Scanlan and Gibbs testify at forest health hearing in D.C. |

Scanlan and Gibbs testify at forest health hearing in D.C.

Colorado Sen. Dan Gibbs cares deeply about the impacts of the mountain pine-beetle epidemic, and his persistence was especially evident Wednesday afternoon, when he testified in support of federal forest health legislation before a U.S. Senate committee in Washington, D.C.

The bill, sponsored by U.S. Sens. Mark Udall (D-Colo.) and James Risch (R-Idaho), would provide the U.S. Forest Service with additional administrative tools to protect Western communities impacted by bark-beetle outbreaks.

It was Gibbs’s second trip to the Capitol for the hearing. It was first scheduled last month, but was canceled at the last minute when Senate Republicans, angry over the passage of health care legislation, used an obscure rule to block a number of hearings by various committees. Gibbs never had a chance to testify during his first visit.

“This has been an expensive couple of trips, but I feel passionately that we do need the federal government to step forward,” Gibbs said. “Hopefully me being out there helped make a compelling case that we need resources to deal with this. … Sometimes you have to bring awareness to people who don’t see these dead trees in their backyards.”

State Rep. Christine Scanlan also traveled to Washington to provide testimony at Wednesday’s hearing.

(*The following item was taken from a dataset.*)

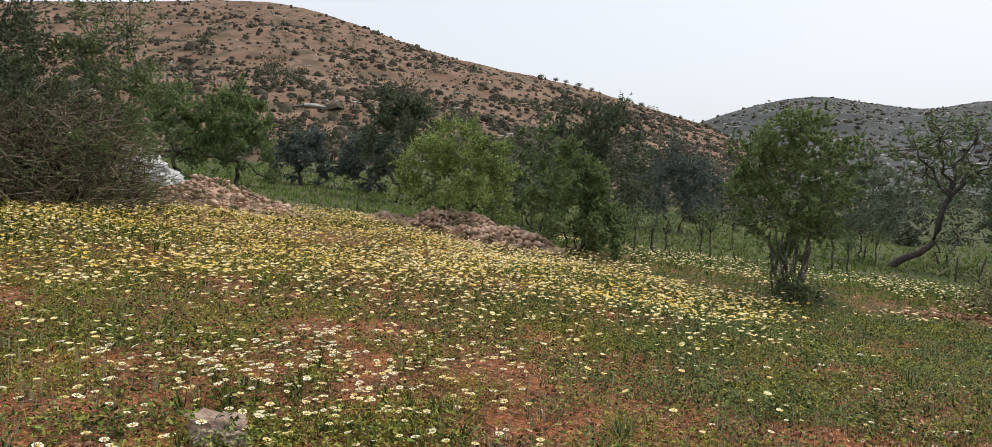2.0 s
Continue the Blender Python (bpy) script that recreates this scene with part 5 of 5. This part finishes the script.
for k, (a, b, h, l) in enumerate(((3.02, 6.41, 0.6, 0.0), (3.82, 6.74, 0.34, 0.02), (2.23, 3.77, 0.5, 0.1), (2.2, 5.75, 0.45, -0.02), (2.75, 4.6, 0.35, 0.05), (3.0, 4.9, 0.3, -0.06))):
    dry_stalk(a, b, h, l, 740 + k)


# ---- flowers ----
def daisy(petals, seed, fine):
    """A unit flower: petals round a raised disc, the near ones single and on a stalk."""
    V, F, idx = [], [], []
    c, s = math.cos, math.sin
    dth = math.pi / petals
    for k in range(petals):
        th = 2 * dth * k
        b = len(V)
        if fine:
            V += [(0.1 * c(th), 0.1 * s(th), 0), (0.42 * c(th - dth * 0.85), 0.42 * s(th - dth * 0.85), 0.07), (0.5 * c(th), 0.5 * s(th), 0.04), (0.42 * c(th + dth * 0.85), 0.42 * s(th + dth * 0.85), 0.07)]
            F += [[b, b + 1, b + 2], [b, b + 2, b + 3]]
            idx += [0, 0]
        else:
            V += [(0, 0, 0), (0.5 * c(th - dth * 0.9), 0.5 * s(th - dth * 0.9), 0.2), (0.5 * c(th + dth * 0.9), 0.5 * s(th + dth * 0.9), 0.2)]
            F.append([b, b + 1, b + 2])
            idx.append(0)
    b = len(V)
    V += [(0.17 * c(2.09 * k), 0.17 * s(2.09 * k), 0.09) for k in range(3)] + [(0.17 * c(2.09 * k + 1.05), 0.17 * s(2.09 * k + 1.05), 0.085) for k in range(3)]
    F += [[b, b + 1, b + 2], [b + 3, b + 4, b + 5]]
    idx += [1, 1]
    if fine:
        b = len(V)
        V += [(-0.03, 0, 0), (0.03, 0, 0), (0.0, 0, -2.6)]
        F.append([b, b + 1, b + 2])
        idx.append(2)
    return np.array(V), np.array(F), idx


def flowers(name, x, y, size, height, seed, petal, label, petals=8, tilt=0.17, fine=False):
    rr = np.random.default_rng(seed)
    tmpl, faces, idx = daisy(petals, seed, fine)
    n = len(x)
    z = ground_z(x, y) + height * rr.uniform(0.6, 1.25, n)
    s = size * rr.uniform(0.7, 1.2, n)
    v = spread(tmpl, np.stack([x, y, z], -1), s, rr.uniform(0, 6.28, n), rr.normal(0.0, tilt, n))
    stuff(name, v, [repeat_faces(faces, len(tmpl), n)], [petal, M_DISC, M_WEED], label, "flowers", index=idx * n)


x, y = chosen(62000, -70, 8, 4.2, 22, bloom, 1.6)
k = r.random(len(x)) < 0.2 + 0.55 * vnoise(x, y, 1.3, 1) + 0.8 * smooth((9.5 - np.hypot(x, y)) / 2)
flowers("daisies", x[k], y[k], 0.052, 0.17, 601, M_CREAM, "dense field of cream-white crown daisies", 6, tilt=0.28)
flowers("daisies", x[~k], y[~k], 0.047, 0.15, 602, M_PETAL_GOLD, "yellow daisies in a dense flower field", 6, tilt=0.28)


def clusters(x, y):
    """The white patches in the foreground."""
    c = sum(k * np.exp(-((x - a) ** 2 + (y - b) ** 2) / (w * w)) for a, b, w, k in ((-4.3, 1.6, 0.8, 0.6), (-3.6, 3.5, 0.45, 0.6), (-2.5, 4.3, 0.9, 1.0), (-5.5, 3.0, 0.35, 0.6), (-2.2, 3.6, 0.8, 0.35)))
    return np.clip(c + 0.15 * smooth((vnoise(x, y, 0.8, 0) * 0.6 + vnoise(x, y, 0.35, 2) * 0.4 - 0.55) / 0.14), 0, 1)


x, y = chosen(11000, -88, 12, 2.8, 11, lambda x, y: 0.025 + clusters(x, y) * smooth((-np.degrees(np.arctan2(x, y)) + 4) / 20), 1.4)
k = r.random(len(x)) < 0.3 + 0.5 * smooth((x + 3.2) / 1.2)
flowers("daisies", x[~k], y[~k], 0.053, 0.13, 603, M_PETAL, "scattered white daisies among weeds", 9, fine=True, tilt=0.2)
flowers("daisies", x[k], y[k], 0.045, 0.12, 608, M_CREAM, "scattered cream-yellow daisies among weeds", 9, fine=True)
x, y = chosen(1900, -10, 62, 3, 12, lambda x, y: (1 - field_right(x, y)) * (0.16 + 0.2 * dry_patch(x, y)), 1.3)
flowers("daisies", x, y, 0.034, 0.11, 604, M_PETAL, "few white daisies in dry weeds", 9, fine=True)
x, y = chosen(5200, 24, 98, 3.5, 24, lambda x, y: field_right(x, y) * (0.2 + 0.8 * smooth((np.hypot(x, y) - 5.5) / 4)) * (0.15 + 0.85 * smooth((vnoise(x, y, 1.9, 3) - 0.52) / 0.15)), 1.2)
flowers("daisies", x, y, 0.042, 0.17, 605, M_PETAL, "scattered white daisies in tall grass", 7)
x, y = chosen(10000, -18, 17, 11.5, 22, lambda x, y: 0.5 * smooth((vnoise(x, y, 1.4, 2) - 0.28) / 0.25), 1.6)
flowers("daisies", x, y, 0.055, 0.2, 606, M_CREAM, "white daisies in grass before an orchard", 6)
x, y = chosen(1500, 25, 60, 18, 30, lambda x, y: smooth((vnoise(x, y, 2.4, 4) - 0.5) / 0.15), 1.6)
flowers("daisies", x, y, 0.055, 0.25, 607, M_PETAL, "white daisies in distant grass", 6)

“This bill is incredibly important to Colorado,” Scanlan said. “We are now gaining some real momentum here in Washington.”

Scanlan stated that new information from the Department of Agriculture makes clear the severity of the risks posed by the bark-beetle epidemic, which has spread to 2.9 million acres in Colorado.

During the hearing, Department of Agriculture Undersecretary Harris Sherman said 100,000 dead and dying trees fall every day in Colorado and Wyoming forests impacted by the beetles.

“Blow-down of these trees is not talked about near enough,” Scanlan said.

Falling trees are closing campgrounds, loading fuel near the forest floor, closing roads and threatening infrastructure like power lines, Scanlan said.

According to Udall, the legislation would enable the Forest Service to better protect communities and watersheds from catastrophic wildfire in anticipation of the upcoming fire season.

Both Scanlan and Gibbs used personal funds to travel to Washington for the hearing.